## What you need to do
Write out exactly the lines below that run from the one containing "2 of 5. More parts follow." through the one containing "50, 0.3, relief=0.3)", both included, with no other lines.

....

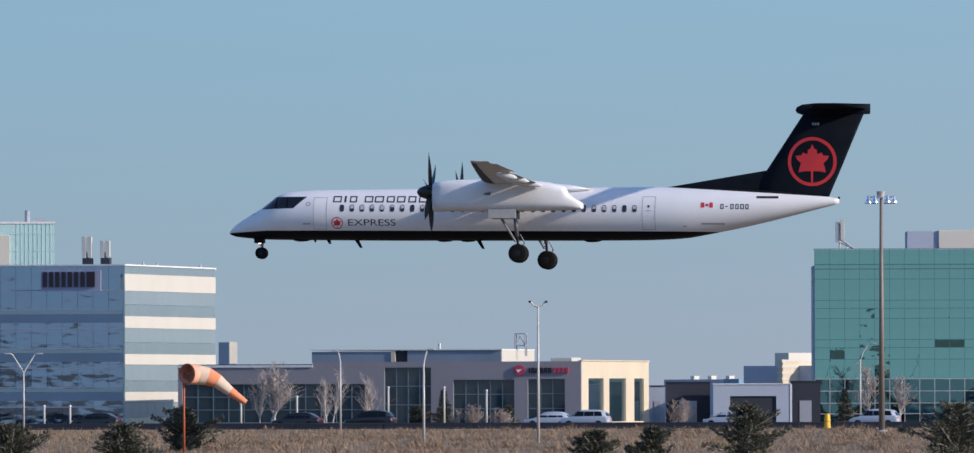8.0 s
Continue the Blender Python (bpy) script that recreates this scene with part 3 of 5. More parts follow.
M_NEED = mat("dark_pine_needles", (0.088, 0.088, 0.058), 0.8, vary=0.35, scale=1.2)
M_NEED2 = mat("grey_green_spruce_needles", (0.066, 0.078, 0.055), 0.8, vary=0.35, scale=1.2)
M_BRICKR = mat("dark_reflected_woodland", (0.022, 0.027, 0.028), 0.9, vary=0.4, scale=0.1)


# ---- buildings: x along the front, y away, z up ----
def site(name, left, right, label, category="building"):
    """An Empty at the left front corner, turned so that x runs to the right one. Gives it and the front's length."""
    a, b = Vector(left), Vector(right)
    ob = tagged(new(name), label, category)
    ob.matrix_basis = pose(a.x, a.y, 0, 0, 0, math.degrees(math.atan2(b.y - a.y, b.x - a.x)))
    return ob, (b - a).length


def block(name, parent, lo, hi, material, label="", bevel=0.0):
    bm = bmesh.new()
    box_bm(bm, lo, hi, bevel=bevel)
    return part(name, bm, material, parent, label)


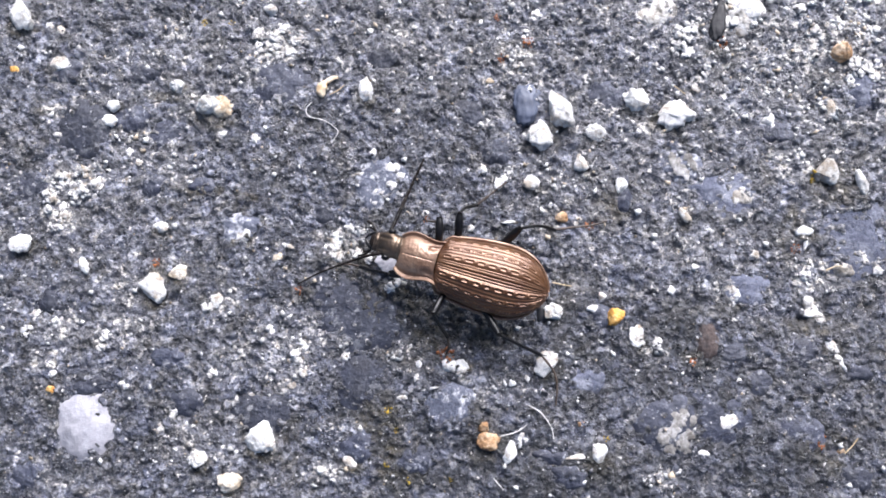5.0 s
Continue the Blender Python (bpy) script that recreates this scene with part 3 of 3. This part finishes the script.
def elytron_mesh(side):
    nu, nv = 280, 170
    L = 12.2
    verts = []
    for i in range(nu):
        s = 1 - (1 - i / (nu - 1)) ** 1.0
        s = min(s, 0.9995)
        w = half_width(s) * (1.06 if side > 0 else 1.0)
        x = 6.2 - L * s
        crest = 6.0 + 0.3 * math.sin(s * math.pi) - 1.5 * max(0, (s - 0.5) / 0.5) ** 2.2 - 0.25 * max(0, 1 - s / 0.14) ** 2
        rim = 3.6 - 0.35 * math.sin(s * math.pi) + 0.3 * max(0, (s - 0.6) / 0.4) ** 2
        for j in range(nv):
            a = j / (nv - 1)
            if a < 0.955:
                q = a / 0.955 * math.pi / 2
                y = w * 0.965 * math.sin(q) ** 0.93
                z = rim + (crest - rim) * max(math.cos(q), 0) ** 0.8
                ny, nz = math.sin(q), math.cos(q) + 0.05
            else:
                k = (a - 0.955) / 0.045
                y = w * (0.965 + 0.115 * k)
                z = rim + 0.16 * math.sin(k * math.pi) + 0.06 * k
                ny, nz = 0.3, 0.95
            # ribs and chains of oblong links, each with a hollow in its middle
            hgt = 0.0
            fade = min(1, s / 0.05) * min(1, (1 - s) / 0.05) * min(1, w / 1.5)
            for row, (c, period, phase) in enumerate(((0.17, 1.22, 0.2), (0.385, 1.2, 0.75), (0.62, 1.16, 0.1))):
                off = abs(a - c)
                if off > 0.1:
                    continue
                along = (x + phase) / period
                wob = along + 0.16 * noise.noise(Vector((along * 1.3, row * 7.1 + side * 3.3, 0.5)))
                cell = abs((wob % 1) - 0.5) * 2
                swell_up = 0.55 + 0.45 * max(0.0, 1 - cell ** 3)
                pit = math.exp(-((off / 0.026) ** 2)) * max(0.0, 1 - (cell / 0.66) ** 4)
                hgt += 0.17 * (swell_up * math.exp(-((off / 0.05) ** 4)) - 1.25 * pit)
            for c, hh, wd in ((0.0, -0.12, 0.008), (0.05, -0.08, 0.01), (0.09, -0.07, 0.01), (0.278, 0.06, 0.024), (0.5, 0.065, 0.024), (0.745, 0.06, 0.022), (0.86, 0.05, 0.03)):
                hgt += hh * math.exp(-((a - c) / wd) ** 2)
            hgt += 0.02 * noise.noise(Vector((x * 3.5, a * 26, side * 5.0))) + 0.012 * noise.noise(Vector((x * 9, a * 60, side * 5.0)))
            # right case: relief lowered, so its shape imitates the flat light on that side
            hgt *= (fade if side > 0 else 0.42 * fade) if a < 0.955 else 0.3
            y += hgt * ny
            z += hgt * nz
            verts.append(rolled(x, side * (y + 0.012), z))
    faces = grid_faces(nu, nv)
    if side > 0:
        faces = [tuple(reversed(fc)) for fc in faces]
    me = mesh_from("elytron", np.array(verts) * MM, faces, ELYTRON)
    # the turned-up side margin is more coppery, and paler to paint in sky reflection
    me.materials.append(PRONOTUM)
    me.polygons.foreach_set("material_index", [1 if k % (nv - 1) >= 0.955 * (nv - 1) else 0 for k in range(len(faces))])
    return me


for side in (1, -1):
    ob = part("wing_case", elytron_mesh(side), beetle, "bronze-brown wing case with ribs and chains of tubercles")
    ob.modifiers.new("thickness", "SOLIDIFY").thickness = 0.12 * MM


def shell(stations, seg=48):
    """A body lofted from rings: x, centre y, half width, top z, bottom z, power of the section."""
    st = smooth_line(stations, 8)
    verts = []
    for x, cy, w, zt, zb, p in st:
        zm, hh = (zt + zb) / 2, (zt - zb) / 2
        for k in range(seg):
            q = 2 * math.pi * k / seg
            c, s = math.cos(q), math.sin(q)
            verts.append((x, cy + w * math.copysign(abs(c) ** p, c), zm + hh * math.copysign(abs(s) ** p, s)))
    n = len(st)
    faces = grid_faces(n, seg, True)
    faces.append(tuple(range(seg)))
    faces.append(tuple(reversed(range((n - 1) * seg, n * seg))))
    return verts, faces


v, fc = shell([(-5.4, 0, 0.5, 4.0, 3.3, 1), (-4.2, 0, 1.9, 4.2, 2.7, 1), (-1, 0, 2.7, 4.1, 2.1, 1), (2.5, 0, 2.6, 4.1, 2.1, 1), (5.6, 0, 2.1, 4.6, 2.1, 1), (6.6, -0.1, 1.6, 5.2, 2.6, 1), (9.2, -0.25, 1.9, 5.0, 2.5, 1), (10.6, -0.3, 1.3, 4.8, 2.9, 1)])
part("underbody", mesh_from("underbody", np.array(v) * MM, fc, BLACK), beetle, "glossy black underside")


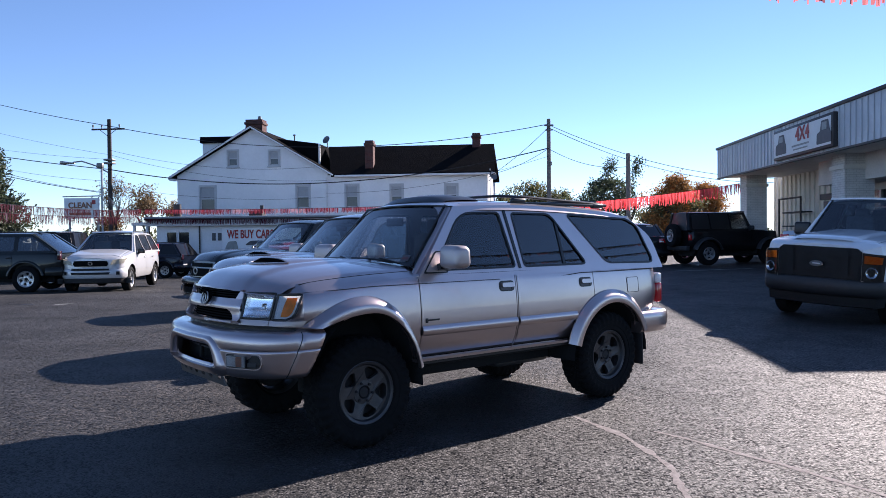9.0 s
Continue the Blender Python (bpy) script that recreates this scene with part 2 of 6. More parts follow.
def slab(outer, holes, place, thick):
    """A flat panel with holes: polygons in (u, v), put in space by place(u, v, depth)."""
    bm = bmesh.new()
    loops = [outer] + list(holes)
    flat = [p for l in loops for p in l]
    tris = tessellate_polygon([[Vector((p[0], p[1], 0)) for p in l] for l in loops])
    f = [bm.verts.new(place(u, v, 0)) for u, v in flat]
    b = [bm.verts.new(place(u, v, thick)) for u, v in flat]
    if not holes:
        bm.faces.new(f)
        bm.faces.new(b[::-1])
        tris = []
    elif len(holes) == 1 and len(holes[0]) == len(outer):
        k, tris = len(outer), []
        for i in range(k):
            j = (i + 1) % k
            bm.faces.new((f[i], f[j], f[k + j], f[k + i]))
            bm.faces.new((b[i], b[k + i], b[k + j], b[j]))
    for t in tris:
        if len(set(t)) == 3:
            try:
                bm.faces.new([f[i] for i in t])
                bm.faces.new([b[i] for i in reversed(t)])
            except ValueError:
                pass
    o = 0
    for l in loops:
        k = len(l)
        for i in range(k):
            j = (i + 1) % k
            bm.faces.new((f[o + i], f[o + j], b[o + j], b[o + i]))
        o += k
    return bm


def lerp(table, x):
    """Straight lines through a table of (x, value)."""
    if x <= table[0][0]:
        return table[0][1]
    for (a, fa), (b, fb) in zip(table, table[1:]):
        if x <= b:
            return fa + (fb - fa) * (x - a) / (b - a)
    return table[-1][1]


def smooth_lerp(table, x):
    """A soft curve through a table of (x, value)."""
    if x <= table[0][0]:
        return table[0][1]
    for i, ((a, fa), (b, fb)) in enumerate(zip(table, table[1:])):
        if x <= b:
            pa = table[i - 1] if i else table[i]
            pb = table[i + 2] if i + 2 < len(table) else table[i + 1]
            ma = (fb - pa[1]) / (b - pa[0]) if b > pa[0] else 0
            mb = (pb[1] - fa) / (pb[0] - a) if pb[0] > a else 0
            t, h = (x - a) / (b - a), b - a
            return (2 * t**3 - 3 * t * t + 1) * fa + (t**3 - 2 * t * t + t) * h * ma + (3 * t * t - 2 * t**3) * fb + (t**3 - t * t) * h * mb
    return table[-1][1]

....

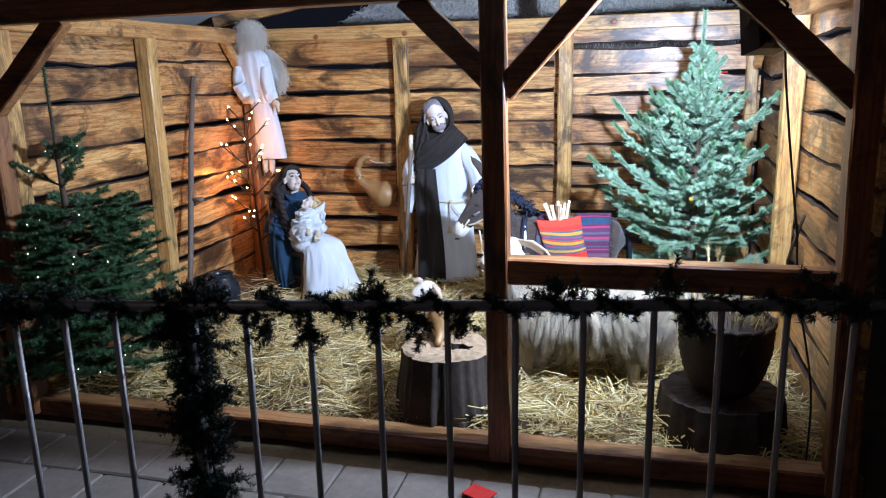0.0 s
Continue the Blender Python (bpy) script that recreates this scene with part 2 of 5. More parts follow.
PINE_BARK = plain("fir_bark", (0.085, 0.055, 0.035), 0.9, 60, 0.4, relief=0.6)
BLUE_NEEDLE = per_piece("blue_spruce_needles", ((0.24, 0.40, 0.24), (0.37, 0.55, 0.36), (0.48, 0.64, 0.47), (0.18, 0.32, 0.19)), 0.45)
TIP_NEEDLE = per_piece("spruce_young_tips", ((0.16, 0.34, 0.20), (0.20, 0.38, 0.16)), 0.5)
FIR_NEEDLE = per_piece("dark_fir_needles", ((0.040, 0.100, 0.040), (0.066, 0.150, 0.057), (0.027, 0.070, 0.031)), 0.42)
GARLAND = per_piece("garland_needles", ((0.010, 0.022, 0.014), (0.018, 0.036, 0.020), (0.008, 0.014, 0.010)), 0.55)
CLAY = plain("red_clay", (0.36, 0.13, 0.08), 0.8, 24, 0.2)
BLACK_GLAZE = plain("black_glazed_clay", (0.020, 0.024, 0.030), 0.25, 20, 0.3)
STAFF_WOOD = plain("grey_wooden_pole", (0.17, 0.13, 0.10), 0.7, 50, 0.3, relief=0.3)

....

## Solution to this task
Continue the Blender Python (bpy) script that recreates this scene with part 2 of 5. More parts follow.
PINE_BARK = plain("fir_bark", (0.085, 0.055, 0.035), 0.9, 60, 0.4, relief=0.6)
BLUE_NEEDLE = per_piece("blue_spruce_needles", ((0.24, 0.40, 0.24), (0.37, 0.55, 0.36), (0.48, 0.64, 0.47), (0.18, 0.32, 0.19)), 0.45)
TIP_NEEDLE = per_piece("spruce_young_tips", ((0.16, 0.34, 0.20), (0.20, 0.38, 0.16)), 0.5)
FIR_NEEDLE = per_piece("dark_fir_needles", ((0.040, 0.100, 0.040), (0.066, 0.150, 0.057), (0.027, 0.070, 0.031)), 0.42)
GARLAND = per_piece("garland_needles", ((0.010, 0.022, 0.014), (0.018, 0.036, 0.020), (0.008, 0.014, 0.010)), 0.55)
CLAY = plain("red_clay", (0.36, 0.13, 0.08), 0.8, 24, 0.2)
BLACK_GLAZE = plain("black_glazed_clay", (0.020, 0.024, 0.030), 0.25, 20, 0.3)
STAFF_WOOD = plain("grey_wooden_pole", (0.17, 0.13, 0.10), 0.7, 50, 0.3, relief=0.3)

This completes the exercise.